I constructed a protest sign at home: 'Nein zum Krieg' in German written in blue lettering (a nod to the colours of the UN, also a colour that both the Ukrainian and Russian flags have in common) on one side, нет войне in blue lettering on the other side (a nod to the slogan that protesters are using in cities like Moscow and St. Petersburg).
Potsdamer Platz was quiet as I walked, half an hour early, toward Brandenburg Gate. But the Tiergarten was already busy and the first glimpses of people wearing the yellow and pale blue colours of the Ukrainian flag appeared. When I reached Brandenburg Gate, a stream of people already flowed down the entire length of the street toward the Siegessäule in the early spring sunshine. Tiny white and yellow flowers and a few early green leaflets were sprinkled in the otherwise stark brown brush.
The austere pale façade and army-green tanks of the Soviet War Memorial, erected quickly after World War II as the trees of the park and the buildings surrounding were still largely in ruins, presented an irony that protestors were quick to grasp. A man in his fifties or sixties in what I remember as a battered jacket gamely stood in front of the memorial's fence for a photo-op, for example. He held a sign that said in German, 'Mirror, mirror on the wall,' captioning a caricature of President Vladimir Putin standing in front of a looking glass and seeing Joseph Stalin. A lot of the people at the memorial and in the crowd in general were German, although the Berlin expatriate community was also represented.
Aside from the yellow and blue Ukrainian flag: rainbow-coloured peace flags, European Union flags, and German trade union flags (IG Metall, for example) were also common. SPD flags and Polish flags and German national flags with the German Football Union logo stamped at the bottom also appeared. One man was wrapped in a Syrian flag; two people at least wore the red crosses on a white ground of the Georgian flag. A group of protestors had taken heat isolation foil blankets that were gold on one side and silver in another, in an eye-catching display that caught the eye of photographers, professional and amateur.
Most signs were homemade cardboard signs. They often bore the peace symbol, anti-war slogans, and declarations that 'we stand with Ukraine,' and were often written in English.
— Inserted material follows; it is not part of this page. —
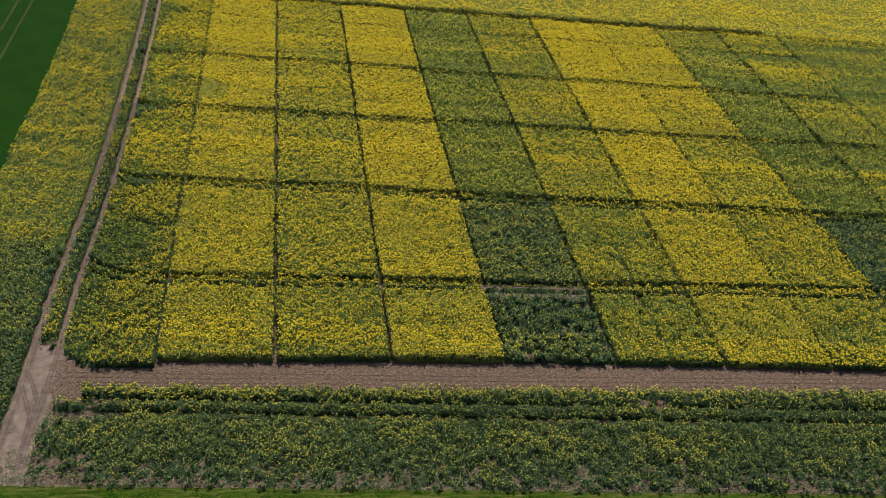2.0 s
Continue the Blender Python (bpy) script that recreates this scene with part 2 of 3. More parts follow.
def under_canopy(name, left, right, low, high, x_mid, tall, cover, step, relief, mat):
    """The closed lower leaves of a stand: a lumpy lid with sides down to the soil."""
    wide, deep = right(low(x_mid)) - left(low(x_mid)), high(x_mid) - low(x_mid)
    nu, nv = max(3, int(wide / step)), max(3, int(deep / step))
    u, v = np.meshgrid(np.r_[0, np.linspace(0, 1, nu), 1], np.r_[0, np.linspace(0, 1, nv), 1])
    x, y = patch_points(left, right, low, high, x_mid, u, v)
    x = x + 0.2 * (value_noise(x, y, 0.5, 5) - 0.5)
    y = y + 0.2 * (value_noise(x, y, 0.7, 6) - 0.5)
    z = tall(x, y) * ((0.5 if mat == SHADED_UNDER else 0.68) - 0.5 * relief + 0.8 * relief * clump(x, y))
    z = np.where(cover(x, y) < 0.5, -0.05, z)
    z[1] = 0.55 * z[1]
    z[0], z[-1], z[:, 0], z[:, -1] = -0.02, -0.02, -0.02, -0.02
    verts = np.stack([x * S, y * S, z], -1).reshape(-1, 3)
    i = np.arange(z.size).reshape(z.shape)
    faces = np.stack([i[:-1, :-1], i[:-1, 1:], i[1:, 1:], i[1:, :-1]], -1).reshape(-1, 4)
    keep = z.ravel()[faces].max(1) > 0
    return mesh_of(name, verts, faces[keep], mat, True)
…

A few protesters rightly made the point that we in Germany would rather freeze than depend on Russian natural gas for heating, at high humanitarian cost. (Temperatures at night are still below 0°C and I saw my breath vapor in the air when leaving the apartment around noon, but maybe the signs were a little melodramatic.) A few protesters had not heard yet that the European Union and US had already agreed to block access to SWIFT banking; they called for the access to be blocked.
Professional journalists appeared to be sparser on the ground than they had been for presidential candidate Barack Obama's speech at the Siegessäule in 2008. But eventually I saw people with tripods or with analogue cameras slung around their necks purposefully moving through the crowd. Finally a cameraman with the local Radio Berlin Brandenburg state-funded media also briefly set up his bulkier equipment at the street intersection I was standing at, to capture the gold-and-silver foil flags and then the masses of people streaming toward him from Brandenburg Gate.
In two loudspeaker announcements, the organizers passed on police recommendations to wear masks and keep the recommended 1.5 metres of social distancing. After that, face masks appeared fairly consistently. But social distancing became a problem as the mass of people grew denser.
After standing at a street corner for about an hour, I drifted back up toward Brandenburg Gate. Claustrophobia was also setting in; I felt tight in the chest until I found an opening beside two police vans at the Soviet War Memorial. After staying there about 20 further minutes, also hearing musicians playing John Lennon's "Imagine," I moved through the masses of people again. I swam against the tide with another thin line of departing marchers. Then I could exit the crowd again.
People were still streaming toward the protest as I walked toward Potsdamer Platz at 2:13 p.m. (It also turned out that public transit had been overwhelmed.) A policeman was quietly conversing through a car window with a stranded driver, where a barricade had been extended further than planned along the Holocaust memorial. It turned out later that over 100,000 people had marched in total.